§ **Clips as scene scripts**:
+-------+

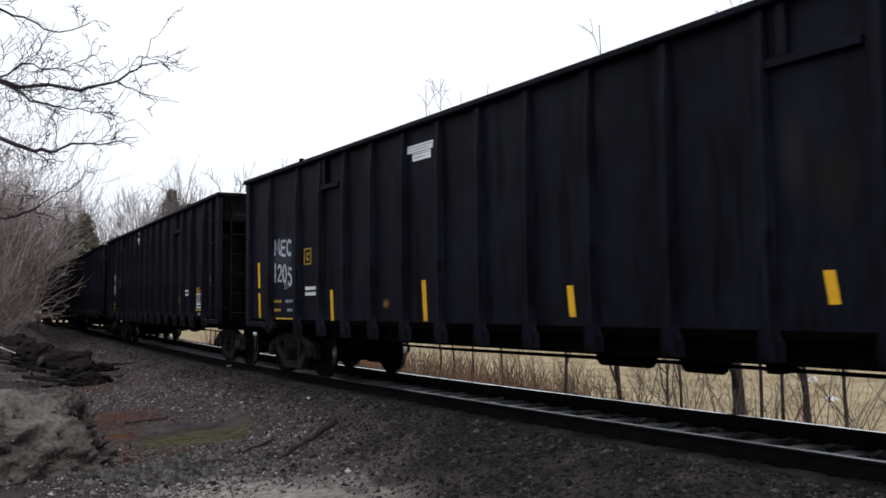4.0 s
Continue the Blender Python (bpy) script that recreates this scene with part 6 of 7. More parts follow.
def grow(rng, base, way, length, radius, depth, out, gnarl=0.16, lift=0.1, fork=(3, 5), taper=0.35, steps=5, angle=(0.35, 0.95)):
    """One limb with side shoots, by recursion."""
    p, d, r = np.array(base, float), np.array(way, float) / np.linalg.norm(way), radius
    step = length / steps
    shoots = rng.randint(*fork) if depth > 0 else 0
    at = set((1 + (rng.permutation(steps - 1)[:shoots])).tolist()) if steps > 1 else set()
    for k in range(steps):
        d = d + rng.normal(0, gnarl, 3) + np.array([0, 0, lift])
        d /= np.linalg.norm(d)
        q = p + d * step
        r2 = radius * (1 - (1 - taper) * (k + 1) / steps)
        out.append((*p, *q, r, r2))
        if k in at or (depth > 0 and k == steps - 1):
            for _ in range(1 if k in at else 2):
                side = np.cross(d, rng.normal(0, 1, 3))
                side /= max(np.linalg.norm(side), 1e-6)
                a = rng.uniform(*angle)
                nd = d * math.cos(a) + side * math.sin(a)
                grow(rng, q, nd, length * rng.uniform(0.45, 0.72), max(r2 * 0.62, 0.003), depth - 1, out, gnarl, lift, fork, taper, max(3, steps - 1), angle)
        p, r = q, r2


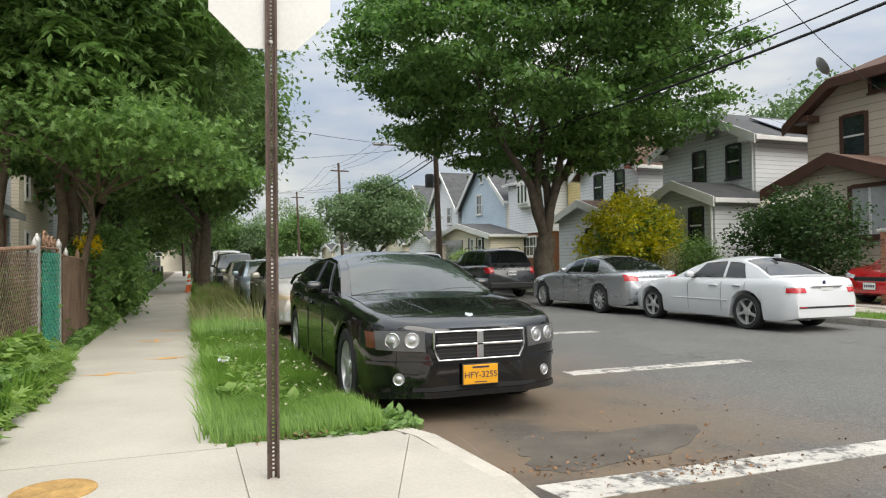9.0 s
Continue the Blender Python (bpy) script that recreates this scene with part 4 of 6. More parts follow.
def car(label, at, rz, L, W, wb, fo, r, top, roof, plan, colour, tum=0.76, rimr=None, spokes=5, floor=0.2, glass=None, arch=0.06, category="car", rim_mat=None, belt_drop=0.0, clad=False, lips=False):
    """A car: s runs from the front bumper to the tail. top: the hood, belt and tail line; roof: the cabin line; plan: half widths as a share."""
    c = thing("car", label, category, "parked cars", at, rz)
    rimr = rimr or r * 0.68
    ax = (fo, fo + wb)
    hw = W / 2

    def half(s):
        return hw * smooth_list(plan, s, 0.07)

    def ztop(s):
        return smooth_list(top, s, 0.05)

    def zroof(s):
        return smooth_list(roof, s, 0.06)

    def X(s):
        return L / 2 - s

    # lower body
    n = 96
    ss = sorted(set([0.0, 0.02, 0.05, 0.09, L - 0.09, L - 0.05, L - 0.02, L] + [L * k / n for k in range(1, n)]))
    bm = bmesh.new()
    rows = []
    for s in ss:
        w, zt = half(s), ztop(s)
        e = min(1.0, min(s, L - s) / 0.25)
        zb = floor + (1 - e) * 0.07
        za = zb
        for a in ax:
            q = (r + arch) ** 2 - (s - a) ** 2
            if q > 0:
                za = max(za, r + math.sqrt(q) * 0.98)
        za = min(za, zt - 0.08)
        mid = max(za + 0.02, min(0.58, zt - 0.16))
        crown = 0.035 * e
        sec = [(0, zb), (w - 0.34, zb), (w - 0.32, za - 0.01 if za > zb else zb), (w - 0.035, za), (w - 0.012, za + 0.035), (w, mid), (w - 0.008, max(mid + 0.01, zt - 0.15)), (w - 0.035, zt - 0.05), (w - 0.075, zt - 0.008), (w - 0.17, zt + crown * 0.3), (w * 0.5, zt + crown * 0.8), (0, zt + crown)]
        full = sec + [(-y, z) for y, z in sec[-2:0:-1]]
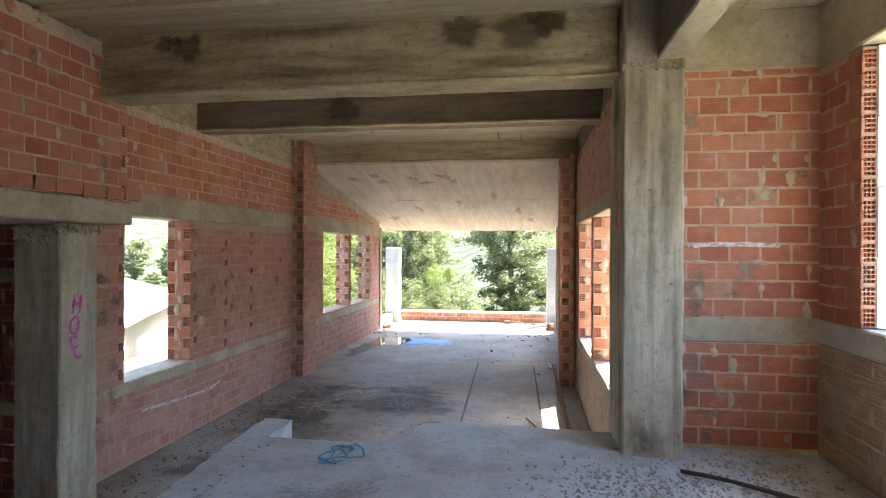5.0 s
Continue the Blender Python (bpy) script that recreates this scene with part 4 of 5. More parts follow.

+-------+

§ **PROBLEM TO SOLVE**:
Looking at the data above, show all lines where the word "that" occurs.

§ **CORRECT RESPONSE**:
Continue the Blender Python (bpy) script that recreates this scene with part 6 of 7. More parts follow.
Continue the Blender Python (bpy) script that recreates this scene with part 4 of 6. More parts follow.
Continue the Blender Python (bpy) script that recreates this scene with part 4 of 5. More parts follow.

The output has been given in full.